Prompt - Word for word, print each line of the listing below; pictures stay out.
━━━━━ Data supplied
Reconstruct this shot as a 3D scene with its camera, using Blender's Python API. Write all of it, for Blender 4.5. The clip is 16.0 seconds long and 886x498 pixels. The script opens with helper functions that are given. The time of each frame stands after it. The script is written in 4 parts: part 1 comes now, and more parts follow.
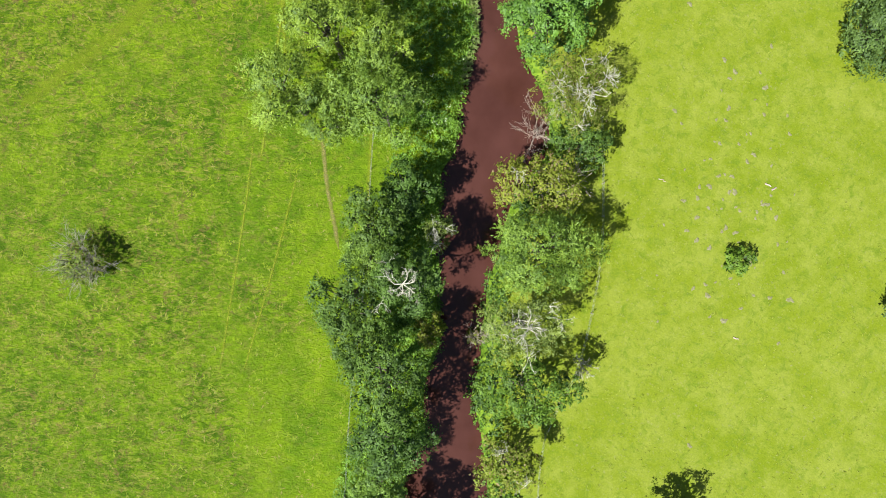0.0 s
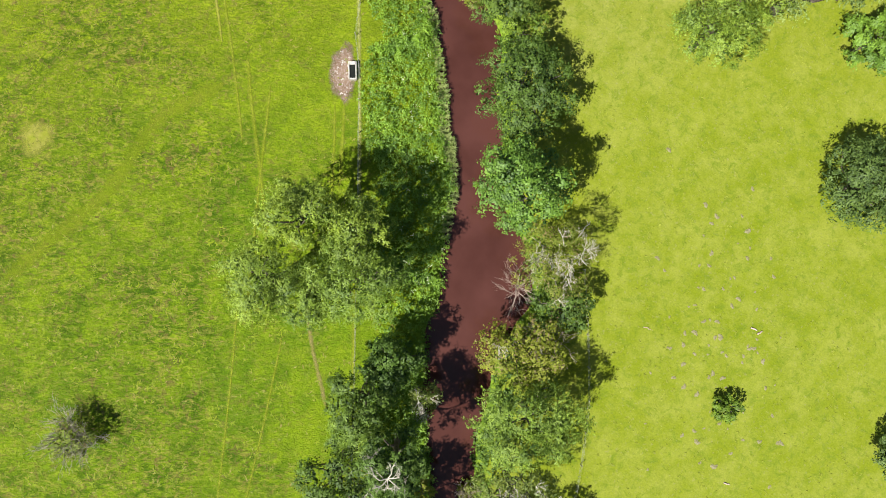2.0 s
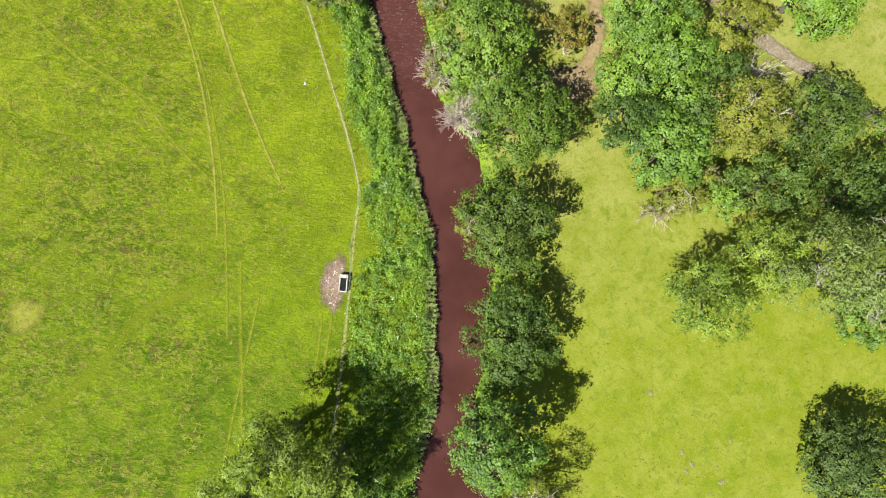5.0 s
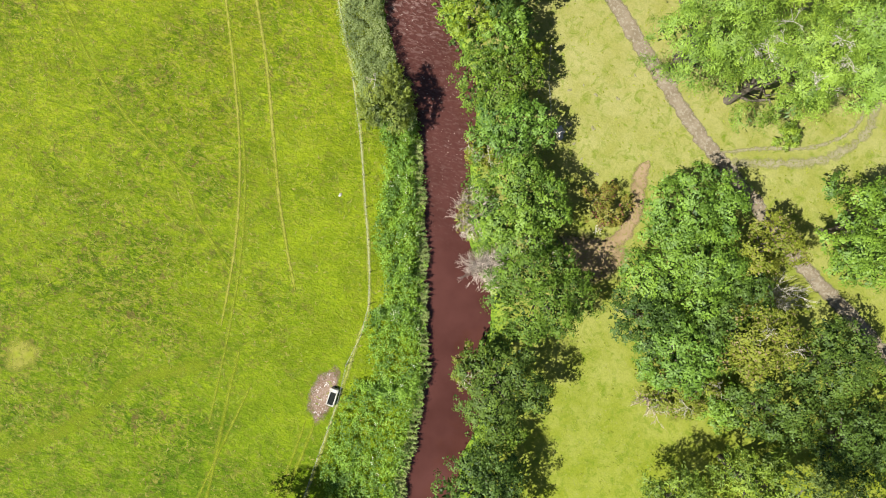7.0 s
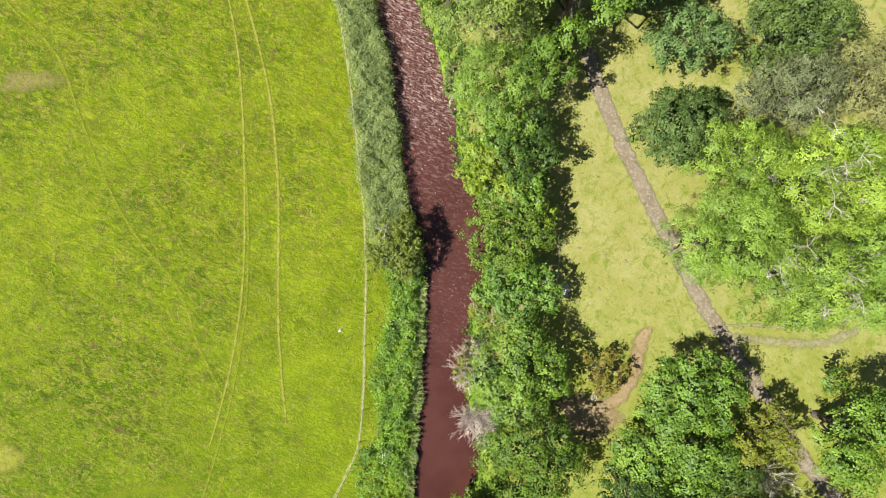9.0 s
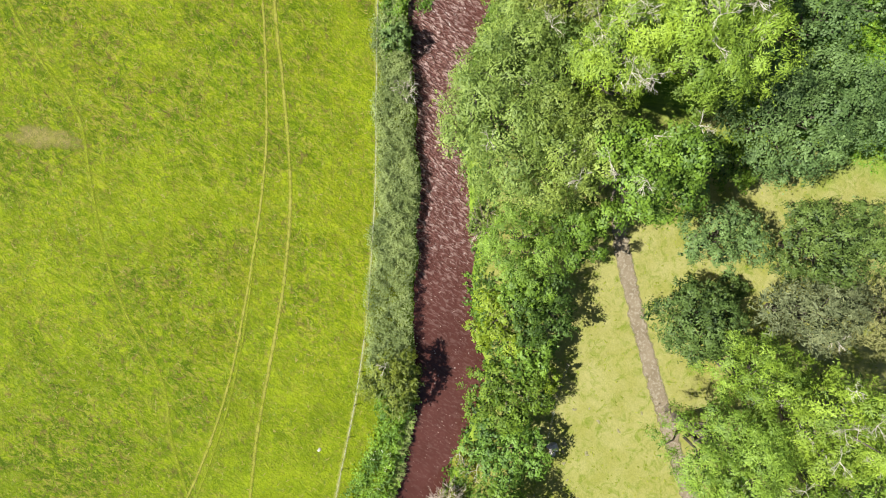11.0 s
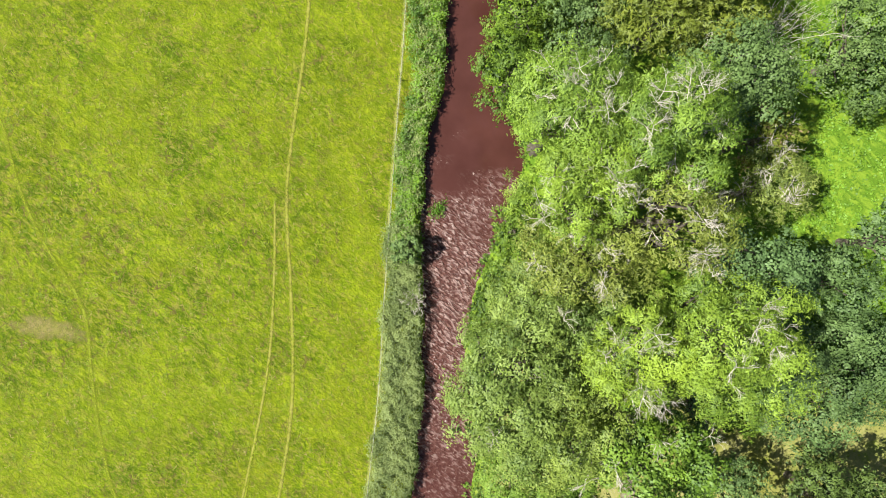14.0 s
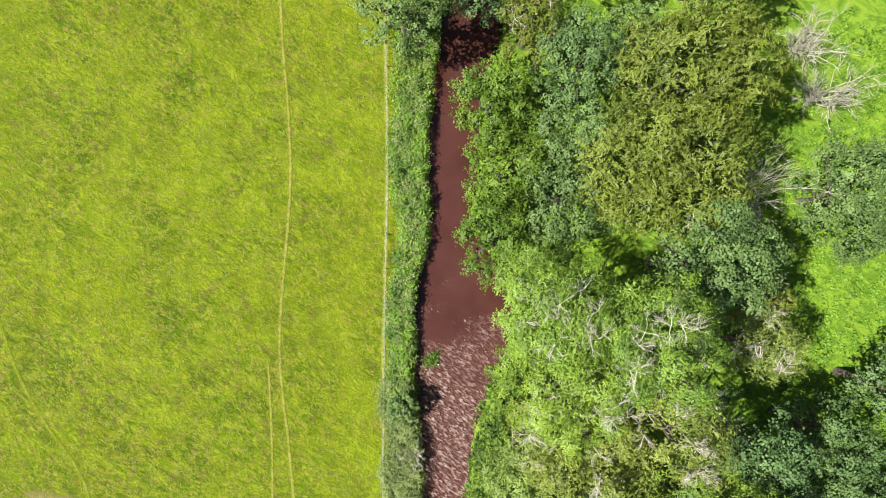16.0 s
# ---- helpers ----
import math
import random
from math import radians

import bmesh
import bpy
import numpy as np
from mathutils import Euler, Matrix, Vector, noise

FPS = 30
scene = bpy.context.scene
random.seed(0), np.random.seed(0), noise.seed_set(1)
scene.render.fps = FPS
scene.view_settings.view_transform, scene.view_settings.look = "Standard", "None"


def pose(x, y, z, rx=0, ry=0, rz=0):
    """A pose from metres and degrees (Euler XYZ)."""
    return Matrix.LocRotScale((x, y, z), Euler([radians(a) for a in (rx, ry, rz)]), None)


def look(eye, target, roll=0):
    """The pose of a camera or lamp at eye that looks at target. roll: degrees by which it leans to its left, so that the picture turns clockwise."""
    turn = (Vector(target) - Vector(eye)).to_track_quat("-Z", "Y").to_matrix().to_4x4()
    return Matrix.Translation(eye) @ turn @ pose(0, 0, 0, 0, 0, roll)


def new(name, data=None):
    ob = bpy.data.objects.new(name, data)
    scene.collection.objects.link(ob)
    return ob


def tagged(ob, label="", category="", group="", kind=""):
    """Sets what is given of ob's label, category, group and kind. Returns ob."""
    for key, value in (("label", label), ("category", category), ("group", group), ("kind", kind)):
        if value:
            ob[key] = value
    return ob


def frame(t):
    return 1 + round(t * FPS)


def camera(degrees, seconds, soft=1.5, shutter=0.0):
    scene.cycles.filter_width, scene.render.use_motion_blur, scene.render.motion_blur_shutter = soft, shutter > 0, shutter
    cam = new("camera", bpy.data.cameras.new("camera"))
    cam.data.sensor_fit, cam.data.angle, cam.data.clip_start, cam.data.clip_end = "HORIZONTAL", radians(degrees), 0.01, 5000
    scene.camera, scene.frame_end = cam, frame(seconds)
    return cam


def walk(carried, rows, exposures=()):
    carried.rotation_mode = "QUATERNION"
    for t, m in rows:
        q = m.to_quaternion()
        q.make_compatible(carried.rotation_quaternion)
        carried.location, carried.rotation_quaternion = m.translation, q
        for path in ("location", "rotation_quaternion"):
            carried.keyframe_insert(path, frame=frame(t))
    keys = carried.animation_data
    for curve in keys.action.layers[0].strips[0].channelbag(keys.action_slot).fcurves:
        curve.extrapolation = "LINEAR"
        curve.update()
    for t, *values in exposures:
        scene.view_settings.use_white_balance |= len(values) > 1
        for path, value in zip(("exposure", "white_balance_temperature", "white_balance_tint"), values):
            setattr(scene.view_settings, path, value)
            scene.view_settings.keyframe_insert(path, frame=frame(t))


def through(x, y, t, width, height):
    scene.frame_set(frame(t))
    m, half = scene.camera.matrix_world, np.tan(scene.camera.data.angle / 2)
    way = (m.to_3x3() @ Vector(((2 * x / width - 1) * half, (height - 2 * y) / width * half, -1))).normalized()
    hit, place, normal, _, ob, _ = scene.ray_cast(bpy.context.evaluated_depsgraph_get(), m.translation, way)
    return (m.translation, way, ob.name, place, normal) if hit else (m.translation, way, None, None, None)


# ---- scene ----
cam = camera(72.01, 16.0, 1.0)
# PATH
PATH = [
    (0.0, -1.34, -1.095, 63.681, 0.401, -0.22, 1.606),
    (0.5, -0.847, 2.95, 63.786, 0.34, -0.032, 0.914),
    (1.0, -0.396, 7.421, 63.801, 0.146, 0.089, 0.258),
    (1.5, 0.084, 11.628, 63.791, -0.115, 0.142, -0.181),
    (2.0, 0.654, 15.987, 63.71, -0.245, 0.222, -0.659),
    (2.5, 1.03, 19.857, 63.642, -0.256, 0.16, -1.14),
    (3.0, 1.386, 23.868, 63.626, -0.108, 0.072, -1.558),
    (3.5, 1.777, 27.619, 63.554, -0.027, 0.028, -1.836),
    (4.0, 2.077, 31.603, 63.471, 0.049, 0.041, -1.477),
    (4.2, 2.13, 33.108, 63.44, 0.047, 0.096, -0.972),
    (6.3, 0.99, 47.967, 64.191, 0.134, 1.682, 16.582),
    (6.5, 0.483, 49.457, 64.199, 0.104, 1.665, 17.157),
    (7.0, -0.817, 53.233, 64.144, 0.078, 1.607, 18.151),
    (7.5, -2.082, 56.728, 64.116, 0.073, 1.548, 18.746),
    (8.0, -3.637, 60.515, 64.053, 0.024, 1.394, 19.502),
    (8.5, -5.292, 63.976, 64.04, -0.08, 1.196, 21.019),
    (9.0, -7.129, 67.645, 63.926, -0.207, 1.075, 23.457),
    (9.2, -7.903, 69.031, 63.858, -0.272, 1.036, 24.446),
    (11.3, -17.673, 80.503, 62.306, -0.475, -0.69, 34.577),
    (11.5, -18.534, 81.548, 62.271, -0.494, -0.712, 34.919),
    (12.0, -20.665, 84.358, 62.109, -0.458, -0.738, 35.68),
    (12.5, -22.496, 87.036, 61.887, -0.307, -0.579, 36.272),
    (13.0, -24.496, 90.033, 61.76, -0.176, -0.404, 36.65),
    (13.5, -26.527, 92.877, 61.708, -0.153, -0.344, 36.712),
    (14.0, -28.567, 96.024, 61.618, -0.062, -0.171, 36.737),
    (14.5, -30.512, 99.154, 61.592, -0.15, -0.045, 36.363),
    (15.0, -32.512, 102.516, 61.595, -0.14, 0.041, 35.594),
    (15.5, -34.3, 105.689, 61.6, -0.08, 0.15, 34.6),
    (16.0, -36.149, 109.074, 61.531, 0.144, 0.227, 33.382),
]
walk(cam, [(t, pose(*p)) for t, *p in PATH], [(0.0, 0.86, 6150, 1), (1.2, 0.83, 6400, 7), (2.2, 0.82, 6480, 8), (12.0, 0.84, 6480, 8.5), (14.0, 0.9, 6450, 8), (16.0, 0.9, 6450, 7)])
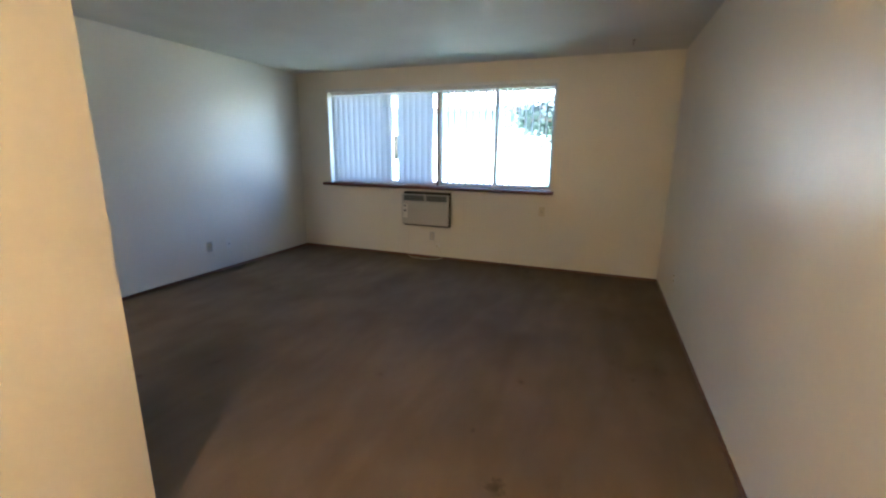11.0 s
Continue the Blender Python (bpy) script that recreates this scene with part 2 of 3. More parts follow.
━━━━━━━━━━
The response -
Reconstruct this shot as a 3D scene with its camera, using Blender's Python API. Write all of it, for Blender 4.5. The clip is 16.0 seconds long and 886x498 pixels. The script opens with helper functions that are given. The time of each frame stands after it. The script is written in 4 parts: part 1 comes now, and more parts follow.
0.0 s
2.0 s
5.0 s
7.0 s
9.0 s
11.0 s
14.0 s
16.0 s
# ---- helpers ----
import math
import random
from math import radians

import bmesh
import bpy
import numpy as np
from mathutils import Euler, Matrix, Vector, noise

FPS = 30
scene = bpy.context.scene
random.seed(0), np.random.seed(0), noise.seed_set(1)
scene.render.fps = FPS
scene.view_settings.view_transform, scene.view_settings.look = "Standard", "None"


def pose(x, y, z, rx=0, ry=0, rz=0):
    """A pose from metres and degrees (Euler XYZ)."""
    return Matrix.LocRotScale((x, y, z), Euler([radians(a) for a in (rx, ry, rz)]), None)


def look(eye, target, roll=0):
    """The pose of a camera or lamp at eye that looks at target. roll: degrees by which it leans to its left, so that the picture turns clockwise."""
    turn = (Vector(target) - Vector(eye)).to_track_quat("-Z", "Y").to_matrix().to_4x4()
    return Matrix.Translation(eye) @ turn @ pose(0, 0, 0, 0, 0, roll)


def new(name, data=None):
    ob = bpy.data.objects.new(name, data)
    scene.collection.objects.link(ob)
    return ob


def tagged(ob, label="", category="", group="", kind=""):
    """Sets what is given of ob's label, category, group and kind. Returns ob."""
    for key, value in (("label", label), ("category", category), ("group", group), ("kind", kind)):
        if value:
            ob[key] = value
    return ob


def frame(t):
    return 1 + round(t * FPS)


def camera(degrees, seconds, soft=1.5, shutter=0.0):
    scene.cycles.filter_width, scene.render.use_motion_blur, scene.render.motion_blur_shutter = soft, shutter > 0, shutter
    cam = new("camera", bpy.data.cameras.new("camera"))
    cam.data.sensor_fit, cam.data.angle, cam.data.clip_start, cam.data.clip_end = "HORIZONTAL", radians(degrees), 0.01, 5000
    scene.camera, scene.frame_end = cam, frame(seconds)
    return cam


def walk(carried, rows, exposures=()):
    carried.rotation_mode = "QUATERNION"
    for t, m in rows:
        q = m.to_quaternion()
        q.make_compatible(carried.rotation_quaternion)
        carried.location, carried.rotation_quaternion = m.translation, q
        for path in ("location", "rotation_quaternion"):
            carried.keyframe_insert(path, frame=frame(t))
    keys = carried.animation_data
    for curve in keys.action.layers[0].strips[0].channelbag(keys.action_slot).fcurves:
        curve.extrapolation = "LINEAR"
        curve.update()
    for t, *values in exposures:
        scene.view_settings.use_white_balance |= len(values) > 1
        for path, value in zip(("exposure", "white_balance_temperature", "white_balance_tint"), values):
            setattr(scene.view_settings, path, value)
            scene.view_settings.keyframe_insert(path, frame=frame(t))


def through(x, y, t, width, height):
    scene.frame_set(frame(t))
    m, half = scene.camera.matrix_world, np.tan(scene.camera.data.angle / 2)
    way = (m.to_3x3() @ Vector(((2 * x / width - 1) * half, (height - 2 * y) / width * half, -1))).normalized()
    hit, place, normal, _, ob, _ = scene.ray_cast(bpy.context.evaluated_depsgraph_get(), m.translation, way)
    return (m.translation, way, ob.name, place, normal) if hit else (m.translation, way, None, None, None)


# ---- scene ----
cam = camera(72.01, 16.0, 1.0)
# PATH
PATH = [
    (0.0, -1.34, -1.095, 63.681, 0.401, -0.22, 1.606),
    (0.5, -0.847, 2.95, 63.786, 0.34, -0.032, 0.914),
    (1.0, -0.396, 7.421, 63.801, 0.146, 0.089, 0.258),
    (1.5, 0.084, 11.628, 63.791, -0.115, 0.142, -0.181),
    (2.0, 0.654, 15.987, 63.71, -0.245, 0.222, -0.659),
    (2.5, 1.03, 19.857, 63.642, -0.256, 0.16, -1.14),
    (3.0, 1.386, 23.868, 63.626, -0.108, 0.072, -1.558),
    (3.5, 1.777, 27.619, 63.554, -0.027, 0.028, -1.836),
    (4.0, 2.077, 31.603, 63.471, 0.049, 0.041, -1.477),
    (4.2, 2.13, 33.108, 63.44, 0.047, 0.096, -0.972),
    (6.3, 0.99, 47.967, 64.191, 0.134, 1.682, 16.582),
    (6.5, 0.483, 49.457, 64.199, 0.104, 1.665, 17.157),
    (7.0, -0.817, 53.233, 64.144, 0.078, 1.607, 18.151),
    (7.5, -2.082, 56.728, 64.116, 0.073, 1.548, 18.746),
    (8.0, -3.637, 60.515, 64.053, 0.024, 1.394, 19.502),
    (8.5, -5.292, 63.976, 64.04, -0.08, 1.196, 21.019),
    (9.0, -7.129, 67.645, 63.926, -0.207, 1.075, 23.457),
    (9.2, -7.903, 69.031, 63.858, -0.272, 1.036, 24.446),
    (11.3, -17.673, 80.503, 62.306, -0.475, -0.69, 34.577),
    (11.5, -18.534, 81.548, 62.271, -0.494, -0.712, 34.919),
    (12.0, -20.665, 84.358, 62.109, -0.458, -0.738, 35.68),
    (12.5, -22.496, 87.036, 61.887, -0.307, -0.579, 36.272),
    (13.0, -24.496, 90.033, 61.76, -0.176, -0.404, 36.65),
    (13.5, -26.527, 92.877, 61.708, -0.153, -0.344, 36.712),
    (14.0, -28.567, 96.024, 61.618, -0.062, -0.171, 36.737),
    (14.5, -30.512, 99.154, 61.592, -0.15, -0.045, 36.363),
    (15.0, -32.512, 102.516, 61.595, -0.14, 0.041, 35.594),
    (15.5, -34.3, 105.689, 61.6, -0.08, 0.15, 34.6),
    (16.0, -36.149, 109.074, 61.531, 0.144, 0.227, 33.382),
]
walk(cam, [(t, pose(*p)) for t, *p in PATH], [(0.0, 0.86, 6150, 1), (1.2, 0.83, 6400, 7), (2.2, 0.82, 6480, 8), (12.0, 0.84, 6480, 8.5), (14.0, 0.9, 6450, 8), (16.0, 0.9, 6450, 7)])
11.0 s
Continue the Blender Python (bpy) script that recreates this scene with part 2 of 3. More parts follow.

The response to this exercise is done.